- [WHAT TO PRODUCE] Write out exactly the lines from the line with "turn = (Vector(target)" through the line with "setattr(scene.view_settings, path, value)", including both, and nothing more.
— Start of DATASET EXTRACT —
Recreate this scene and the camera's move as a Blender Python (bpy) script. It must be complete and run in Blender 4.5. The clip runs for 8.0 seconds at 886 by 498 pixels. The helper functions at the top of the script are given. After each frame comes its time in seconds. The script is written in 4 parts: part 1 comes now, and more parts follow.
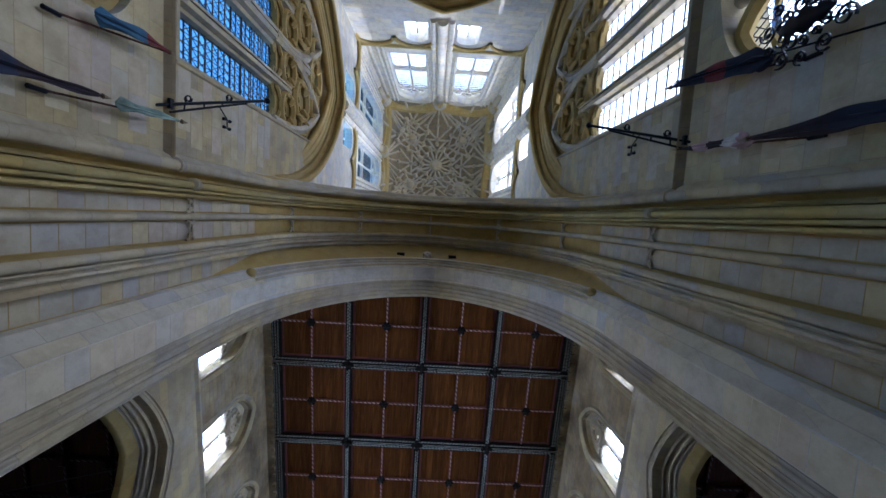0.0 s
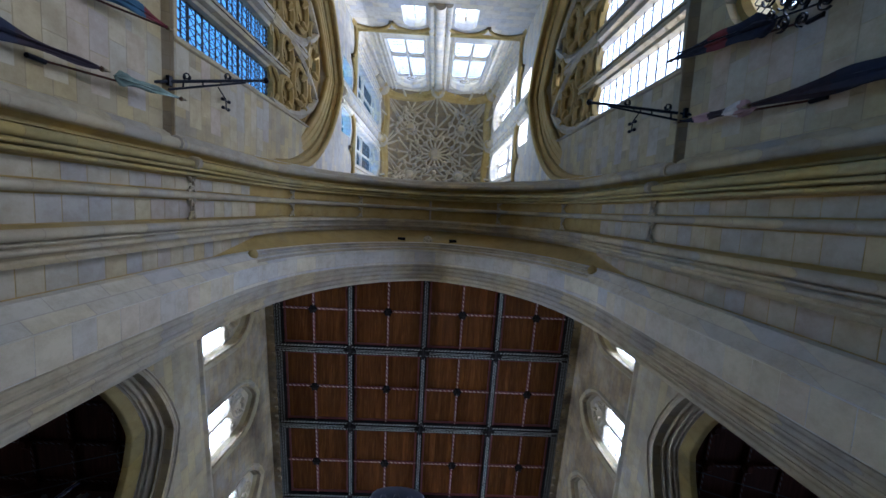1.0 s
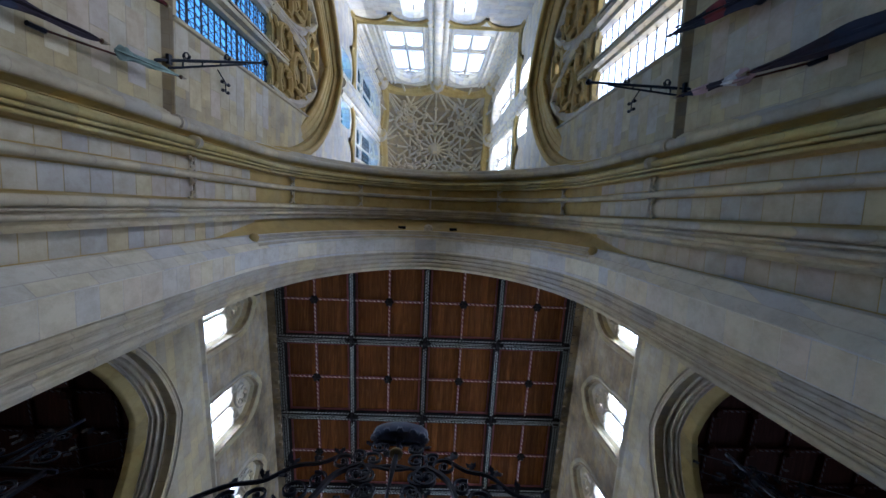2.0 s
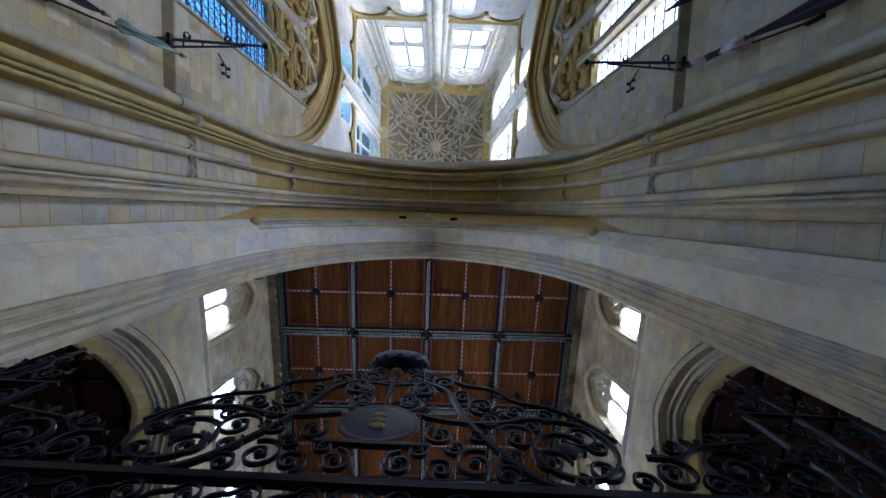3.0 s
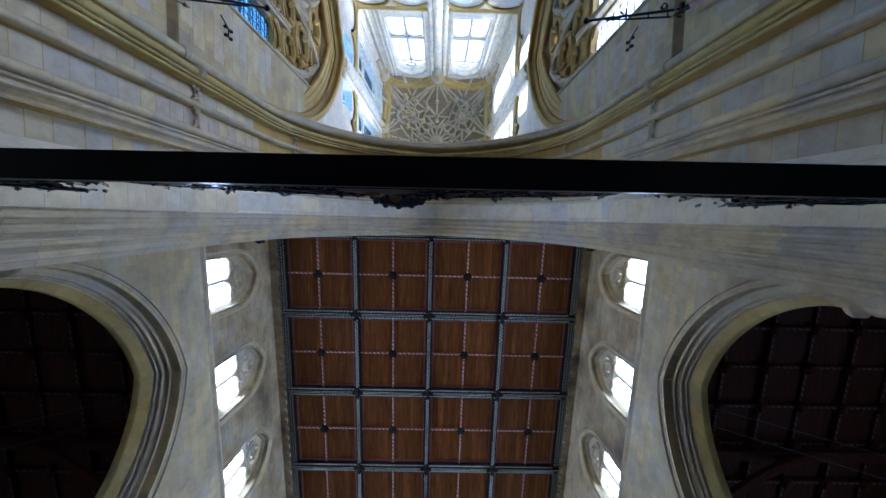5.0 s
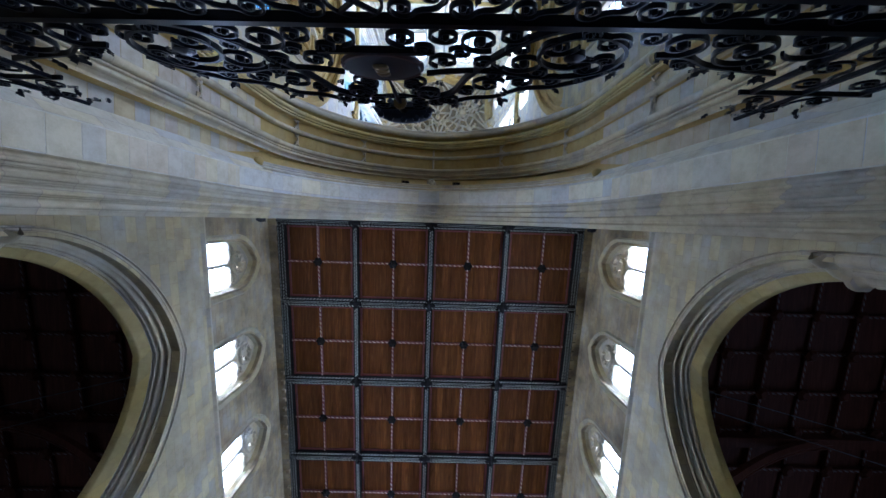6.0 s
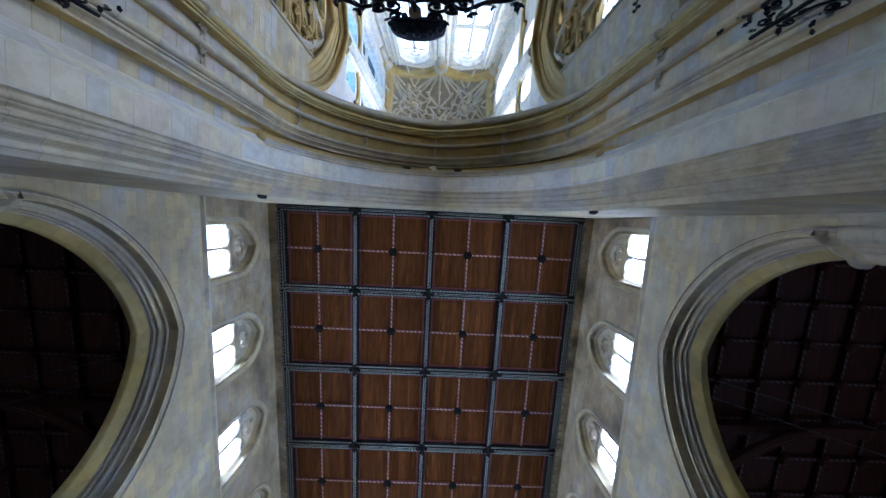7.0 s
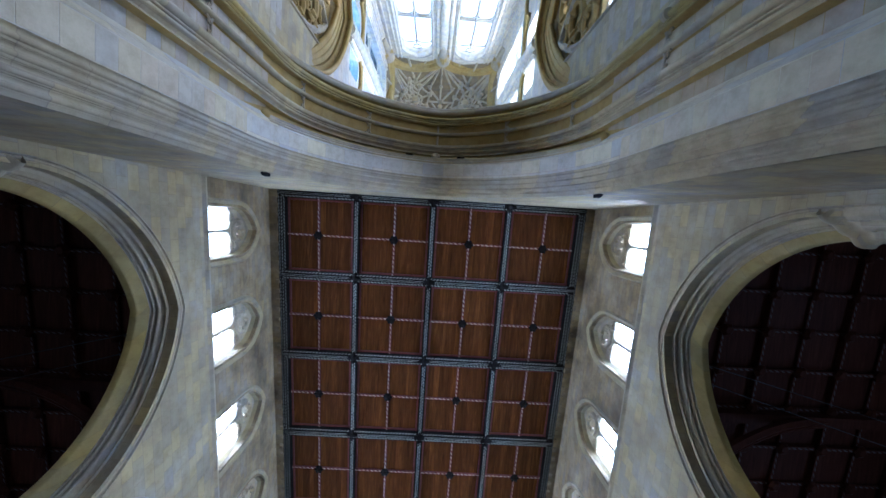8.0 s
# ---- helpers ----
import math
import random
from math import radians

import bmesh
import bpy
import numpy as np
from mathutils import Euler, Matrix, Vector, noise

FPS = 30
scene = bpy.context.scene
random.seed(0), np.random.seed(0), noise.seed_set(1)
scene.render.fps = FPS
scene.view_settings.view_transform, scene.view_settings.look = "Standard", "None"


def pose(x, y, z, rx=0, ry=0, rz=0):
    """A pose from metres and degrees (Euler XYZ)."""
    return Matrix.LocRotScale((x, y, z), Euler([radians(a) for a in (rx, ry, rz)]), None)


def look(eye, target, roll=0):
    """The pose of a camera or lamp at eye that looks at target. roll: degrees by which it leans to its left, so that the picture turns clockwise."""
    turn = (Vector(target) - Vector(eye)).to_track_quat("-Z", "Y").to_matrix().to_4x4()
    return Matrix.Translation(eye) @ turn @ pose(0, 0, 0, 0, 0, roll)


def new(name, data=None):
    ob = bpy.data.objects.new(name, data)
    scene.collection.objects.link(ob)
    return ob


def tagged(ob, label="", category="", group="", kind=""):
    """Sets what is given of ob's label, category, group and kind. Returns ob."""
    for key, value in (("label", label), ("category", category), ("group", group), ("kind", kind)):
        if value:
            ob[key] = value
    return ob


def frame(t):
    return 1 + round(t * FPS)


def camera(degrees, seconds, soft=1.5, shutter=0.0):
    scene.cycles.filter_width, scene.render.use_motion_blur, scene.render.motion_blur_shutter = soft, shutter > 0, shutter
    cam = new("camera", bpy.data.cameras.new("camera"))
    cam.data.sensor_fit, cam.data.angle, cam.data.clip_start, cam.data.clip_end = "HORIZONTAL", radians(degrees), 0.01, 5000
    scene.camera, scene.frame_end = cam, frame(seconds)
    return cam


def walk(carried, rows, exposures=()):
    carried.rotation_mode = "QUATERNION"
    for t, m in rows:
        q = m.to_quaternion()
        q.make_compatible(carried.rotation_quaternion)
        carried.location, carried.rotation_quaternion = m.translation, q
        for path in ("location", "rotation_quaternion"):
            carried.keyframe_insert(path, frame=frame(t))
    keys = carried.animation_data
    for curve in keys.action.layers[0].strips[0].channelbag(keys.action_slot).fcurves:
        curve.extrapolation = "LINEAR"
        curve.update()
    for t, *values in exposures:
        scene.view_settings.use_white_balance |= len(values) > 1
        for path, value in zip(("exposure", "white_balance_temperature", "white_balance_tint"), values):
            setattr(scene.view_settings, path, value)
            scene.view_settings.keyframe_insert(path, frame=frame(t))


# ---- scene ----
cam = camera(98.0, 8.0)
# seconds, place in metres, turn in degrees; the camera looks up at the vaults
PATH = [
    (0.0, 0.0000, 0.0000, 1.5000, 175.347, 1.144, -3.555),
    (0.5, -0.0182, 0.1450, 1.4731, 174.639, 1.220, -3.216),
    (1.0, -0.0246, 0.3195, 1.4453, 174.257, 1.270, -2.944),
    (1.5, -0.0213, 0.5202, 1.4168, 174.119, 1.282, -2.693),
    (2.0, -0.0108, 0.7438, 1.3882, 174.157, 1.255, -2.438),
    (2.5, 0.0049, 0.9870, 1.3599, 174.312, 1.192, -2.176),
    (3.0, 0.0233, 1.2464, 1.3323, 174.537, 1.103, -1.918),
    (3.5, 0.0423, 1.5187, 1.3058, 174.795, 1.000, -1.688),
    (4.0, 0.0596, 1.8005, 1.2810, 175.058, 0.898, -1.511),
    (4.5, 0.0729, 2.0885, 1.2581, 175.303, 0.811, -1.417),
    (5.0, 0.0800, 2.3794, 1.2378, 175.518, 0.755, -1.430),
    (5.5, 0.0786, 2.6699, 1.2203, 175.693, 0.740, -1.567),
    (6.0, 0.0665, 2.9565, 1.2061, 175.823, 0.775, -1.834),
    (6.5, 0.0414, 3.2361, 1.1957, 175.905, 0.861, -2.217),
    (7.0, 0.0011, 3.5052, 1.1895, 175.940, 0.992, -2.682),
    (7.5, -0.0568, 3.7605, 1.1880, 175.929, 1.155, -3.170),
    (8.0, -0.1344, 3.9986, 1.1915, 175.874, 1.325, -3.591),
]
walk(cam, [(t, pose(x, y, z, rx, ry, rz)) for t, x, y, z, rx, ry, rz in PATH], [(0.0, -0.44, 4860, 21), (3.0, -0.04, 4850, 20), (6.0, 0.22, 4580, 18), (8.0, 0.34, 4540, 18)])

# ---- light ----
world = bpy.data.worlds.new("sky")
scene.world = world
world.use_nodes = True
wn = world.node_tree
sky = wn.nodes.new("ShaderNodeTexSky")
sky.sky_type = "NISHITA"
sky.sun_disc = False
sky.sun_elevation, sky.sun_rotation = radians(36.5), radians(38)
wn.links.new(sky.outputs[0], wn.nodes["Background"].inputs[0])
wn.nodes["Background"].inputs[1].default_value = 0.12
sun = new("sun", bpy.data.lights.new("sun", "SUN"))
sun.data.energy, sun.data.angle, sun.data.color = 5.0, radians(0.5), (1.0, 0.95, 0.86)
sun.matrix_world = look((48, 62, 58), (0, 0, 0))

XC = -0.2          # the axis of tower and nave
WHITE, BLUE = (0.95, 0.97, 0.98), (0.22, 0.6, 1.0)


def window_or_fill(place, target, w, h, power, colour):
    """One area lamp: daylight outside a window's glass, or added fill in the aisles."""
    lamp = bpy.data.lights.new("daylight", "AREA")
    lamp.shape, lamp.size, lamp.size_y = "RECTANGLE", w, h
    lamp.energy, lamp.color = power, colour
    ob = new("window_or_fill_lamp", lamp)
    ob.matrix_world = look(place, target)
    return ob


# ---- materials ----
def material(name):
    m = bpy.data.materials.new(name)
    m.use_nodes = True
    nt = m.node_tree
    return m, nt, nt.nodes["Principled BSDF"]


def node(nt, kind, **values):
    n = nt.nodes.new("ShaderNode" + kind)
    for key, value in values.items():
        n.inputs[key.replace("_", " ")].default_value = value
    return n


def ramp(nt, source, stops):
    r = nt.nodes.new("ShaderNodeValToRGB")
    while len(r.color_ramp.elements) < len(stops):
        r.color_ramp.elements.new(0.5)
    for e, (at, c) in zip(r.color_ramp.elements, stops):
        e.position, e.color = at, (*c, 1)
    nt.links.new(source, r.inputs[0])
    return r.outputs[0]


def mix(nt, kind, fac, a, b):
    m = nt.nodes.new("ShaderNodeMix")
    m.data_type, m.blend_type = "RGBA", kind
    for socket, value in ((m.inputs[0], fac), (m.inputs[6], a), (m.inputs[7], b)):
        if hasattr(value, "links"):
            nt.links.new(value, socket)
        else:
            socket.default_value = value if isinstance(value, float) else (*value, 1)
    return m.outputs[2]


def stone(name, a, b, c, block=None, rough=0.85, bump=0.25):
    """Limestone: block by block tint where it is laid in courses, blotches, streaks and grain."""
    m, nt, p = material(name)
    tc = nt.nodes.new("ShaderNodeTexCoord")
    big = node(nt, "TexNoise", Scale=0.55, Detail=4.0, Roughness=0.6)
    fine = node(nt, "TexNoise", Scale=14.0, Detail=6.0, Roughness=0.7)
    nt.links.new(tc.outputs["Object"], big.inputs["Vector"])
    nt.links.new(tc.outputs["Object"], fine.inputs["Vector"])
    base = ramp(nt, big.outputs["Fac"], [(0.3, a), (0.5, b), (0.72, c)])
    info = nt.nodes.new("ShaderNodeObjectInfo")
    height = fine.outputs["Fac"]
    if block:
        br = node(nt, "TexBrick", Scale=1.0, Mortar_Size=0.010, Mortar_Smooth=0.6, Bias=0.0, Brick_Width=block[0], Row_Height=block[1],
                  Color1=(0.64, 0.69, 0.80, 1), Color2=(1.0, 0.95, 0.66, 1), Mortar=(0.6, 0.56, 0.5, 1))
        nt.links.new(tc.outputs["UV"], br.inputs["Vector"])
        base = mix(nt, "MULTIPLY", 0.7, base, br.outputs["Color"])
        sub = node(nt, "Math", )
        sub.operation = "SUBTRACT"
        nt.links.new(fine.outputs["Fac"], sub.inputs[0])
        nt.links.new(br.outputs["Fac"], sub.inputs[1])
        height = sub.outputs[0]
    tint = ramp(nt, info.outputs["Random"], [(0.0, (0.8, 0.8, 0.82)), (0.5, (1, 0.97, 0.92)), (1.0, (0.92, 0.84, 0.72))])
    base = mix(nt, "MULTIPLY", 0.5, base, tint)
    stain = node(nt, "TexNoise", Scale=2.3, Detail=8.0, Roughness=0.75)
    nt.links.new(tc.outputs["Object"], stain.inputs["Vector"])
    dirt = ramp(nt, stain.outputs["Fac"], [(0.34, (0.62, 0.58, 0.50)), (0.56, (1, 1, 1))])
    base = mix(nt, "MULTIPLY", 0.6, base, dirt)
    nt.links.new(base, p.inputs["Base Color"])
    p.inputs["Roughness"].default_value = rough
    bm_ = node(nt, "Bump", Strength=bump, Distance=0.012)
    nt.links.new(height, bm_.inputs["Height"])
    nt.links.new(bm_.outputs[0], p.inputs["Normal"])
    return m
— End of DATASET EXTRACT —
- [SOLUTION FOR THIS PROBLEM]
    turn = (Vector(target) - Vector(eye)).to_track_quat("-Z", "Y").to_matrix().to_4x4()
    return Matrix.Translation(eye) @ turn @ pose(0, 0, 0, 0, 0, roll)


def new(name, data=None):
    ob = bpy.data.objects.new(name, data)
    scene.collection.objects.link(ob)
    return ob


def tagged(ob, label="", category="", group="", kind=""):
    """Sets what is given of ob's label, category, group and kind. Returns ob."""
    for key, value in (("label", label), ("category", category), ("group", group), ("kind", kind)):
        if value:
            ob[key] = value
    return ob


def frame(t):
    return 1 + round(t * FPS)


def camera(degrees, seconds, soft=1.5, shutter=0.0):
    scene.cycles.filter_width, scene.render.use_motion_blur, scene.render.motion_blur_shutter = soft, shutter > 0, shutter
    cam = new("camera", bpy.data.cameras.new("camera"))
    cam.data.sensor_fit, cam.data.angle, cam.data.clip_start, cam.data.clip_end = "HORIZONTAL", radians(degrees), 0.01, 5000
    scene.camera, scene.frame_end = cam, frame(seconds)
    return cam


def walk(carried, rows, exposures=()):
    carried.rotation_mode = "QUATERNION"
    for t, m in rows:
        q = m.to_quaternion()
        q.make_compatible(carried.rotation_quaternion)
        carried.location, carried.rotation_quaternion = m.translation, q
        for path in ("location", "rotation_quaternion"):
            carried.keyframe_insert(path, frame=frame(t))
    keys = carried.animation_data
    for curve in keys.action.layers[0].strips[0].channelbag(keys.action_slot).fcurves:
        curve.extrapolation = "LINEAR"
        curve.update()
    for t, *values in exposures:
        scene.view_settings.use_white_balance |= len(values) > 1
        for path, value in zip(("exposure", "white_balance_temperature", "white_balance_tint"), values):
            setattr(scene.view_settings, path, value)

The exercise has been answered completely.